I took the train back from Poughkeepsie to New York
And in the Port Authority, there at the Suburban Transit window,
She asked, “Is this the bus to Princeton?”–which it was.
“Do you know Geoffrey Love?” I said I did. She had the blondest hair,

Which fell across her shoulders, and a dress of almost phosphorescent
blue.
She liked Ayn Rand. We went down to the Village for a drink,
Where I contrived to miss the last bus to New Jersey, and at 3 a.m. we
Walked around and found a cheap hotel I hadn’t enough money for

And fooled around on its dilapidated couch. An early morning bus
(She’d come to see her brother), dinner plans and missed connections
And a message on his door about the Jersey shore. Next day
A summer dormitory room, my roommates gone: “Are you,” she asked,

“A hedonist?” I guessed so. Then she had to catch her plane.
Sally-Sally Roche. She called that night from Florida,
And then I never heard from her again. I wonder where she is now,
Who she is now. That was thirty-seven years ago

And I’m too old to be surprised again.
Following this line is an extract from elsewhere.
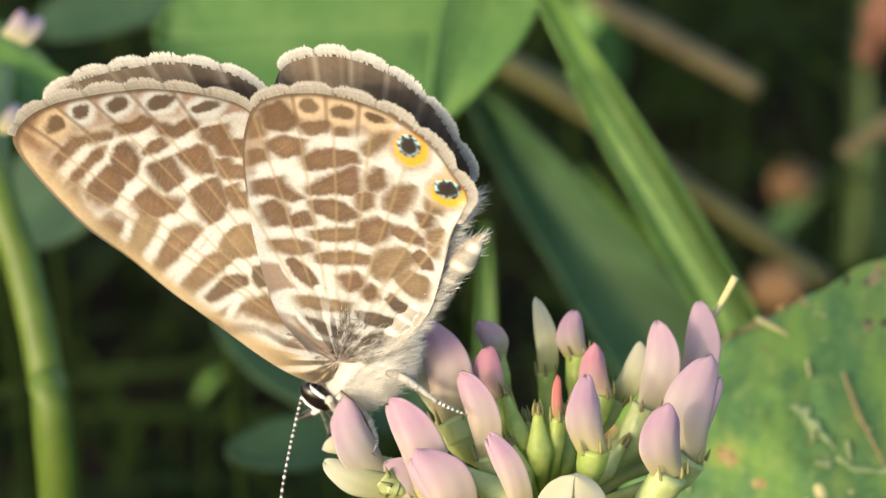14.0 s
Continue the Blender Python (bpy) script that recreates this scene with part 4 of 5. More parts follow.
def underside(p, r, fore):
    """Colour of the underside: brown patches on white, ringed spots along the margin, tan veins."""
    dist = np.linalg.norm(p, axis=1)
    q = p + np.stack([mottling(p, 0.4, 1), mottling(p, 0.4, 7)], 1) * 0.05 + np.stack([mottling(p, 0.13, 31), mottling(p, 0.13, 37)], 1) * 0.045
    if fore:
        # towards the leading edge the bands stretch out
        lead = to_chains(p, [FORE_EDGE[2:9]])
        q = q + np.array((0.67, 0.74)) * (0.5 * np.clip(2.2 - lead, 0, 2.2) * step(dist, 2.5, 4.5))[:, None]
    big, mid = mottling(p, 1.7, 3), mottling(p, 0.5, 13)
    ang = np.degrees(np.arctan2(p[:, 1], p[:, 0]))
    # scales lie in rows that run out from the root
    fine = np.array([noise.noise((a * dd * 0.16, dd * 1.1, 5)) for a, dd in zip(ang, dist)])
    grain = np.array([noise.noise((a * dd * 0.42, dd * 2.8, 8)) for a, dd in zip(ang, dist)])
    c = np.tile(WHITE, (len(p), 1)) * (1 + 0.06 * fine + 0.07 * grain)[:, None]
    # cool tints in the wide white places
    c = lay(c, step(mottling(p, 1.3, 23), -0.1, 0.4) * 0.4, np.array((0.50, 0.53, 0.56)))
    # distances to the nearest patch and its tone
    d, tone = np.full(len(p), 9.0), np.ones(len(p))
    for rows in (FORE_OUTER, FORE_MIDDLE, FORE_DISC, FORE_REAR, FORE_INNER) if fore else (HIND_OUTER, HIND_BAND, HIND_MIDDLE, HIND_DISC, HIND_INNER):
        for t, corners in rows:
            k = patch_distance(q, corners, 1.0 if t > 1.15 else 0.3)
            tone = np.where(k < d, t, tone)
            d = np.minimum(d, k)
    d = d - 0.06
    spots = FORE_SPOTS if fore else HIND_SPOTS
    # the margin's zone is tan, the wing's white turns cream beside the patches
    zone = step(r, 0.845, 0.90) * step(dist, 7.0, 8.2)
    if fore:
        zone = zone * (0.35 + 0.65 * step(-p[:, 0], 2.2, 4.5))
        apex = step(-p[:, 0], 7.2, 9.6) * step(dist, 8.5, 10.5)
        c = lay(c, apex * 0.4, TAN * 0.9)
    else:
        zone = zone * (1 - step(p[:, 0], 2.6, 3.4))
    # away from the patches the white lines give way to brown
    clear = np.min([np.hypot(q[:, 0] - x, q[:, 1] - y) - w for x, y, w in (FORE_CLEAR if fore else HIND_CLEAR)], axis=0)
    fill = step(d, 0.21, 0.33) * step(clear, -0.05, 0.15)
    if not fore:
        fill = fill * (1 - 0.9 * step(-np.hypot(p[:, 0] - 4.0, p[:, 1] - 7.9), -1.7, -1.2))
    c = lay(c, fill * 0.8, BROWN * 1.7)
    c = lay(c, zone * 0.75, BROWN * 1.75)
    c = lay(c, step(-d, -0.2, -0.02) * 0.25, CREAM_SCALES)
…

The days are open,
Life conceals no depths, no mysteries, the sky is everywhere,
The leaves are all ablaze with light, the blond light
Of a summer afternoon that made me think again of Sally’s hair.

What do you think?

  • Anna (Diary of an Eccentric)

    It’s sad that the narrator thinks life has no mysteries now.

  • Suko http://www.sukosnotebook

    Times goes by too quickly–too sad.

  • Topazshell

    I really like this poem. I have two or three silly comments. First of all, I don’t know what “hedonist” means. I’ll have to look it up.
    “I wonder where she is now,/Who she is now” reminds me of the lines or sentences in Terry Mcmillan’s novel, “I Almost Forgot About You.” The sentences in her book really shook me up.
    The last lines don’t make me long for “old age.” Is it that way? Is it different for each person? The lines don’t leave much hope.
    “Life conceals…no mysteries.”

    • This seems like someone who regrets the past and now finds that there is little time to change it. I agree, it doesn’t make old age sound appealing.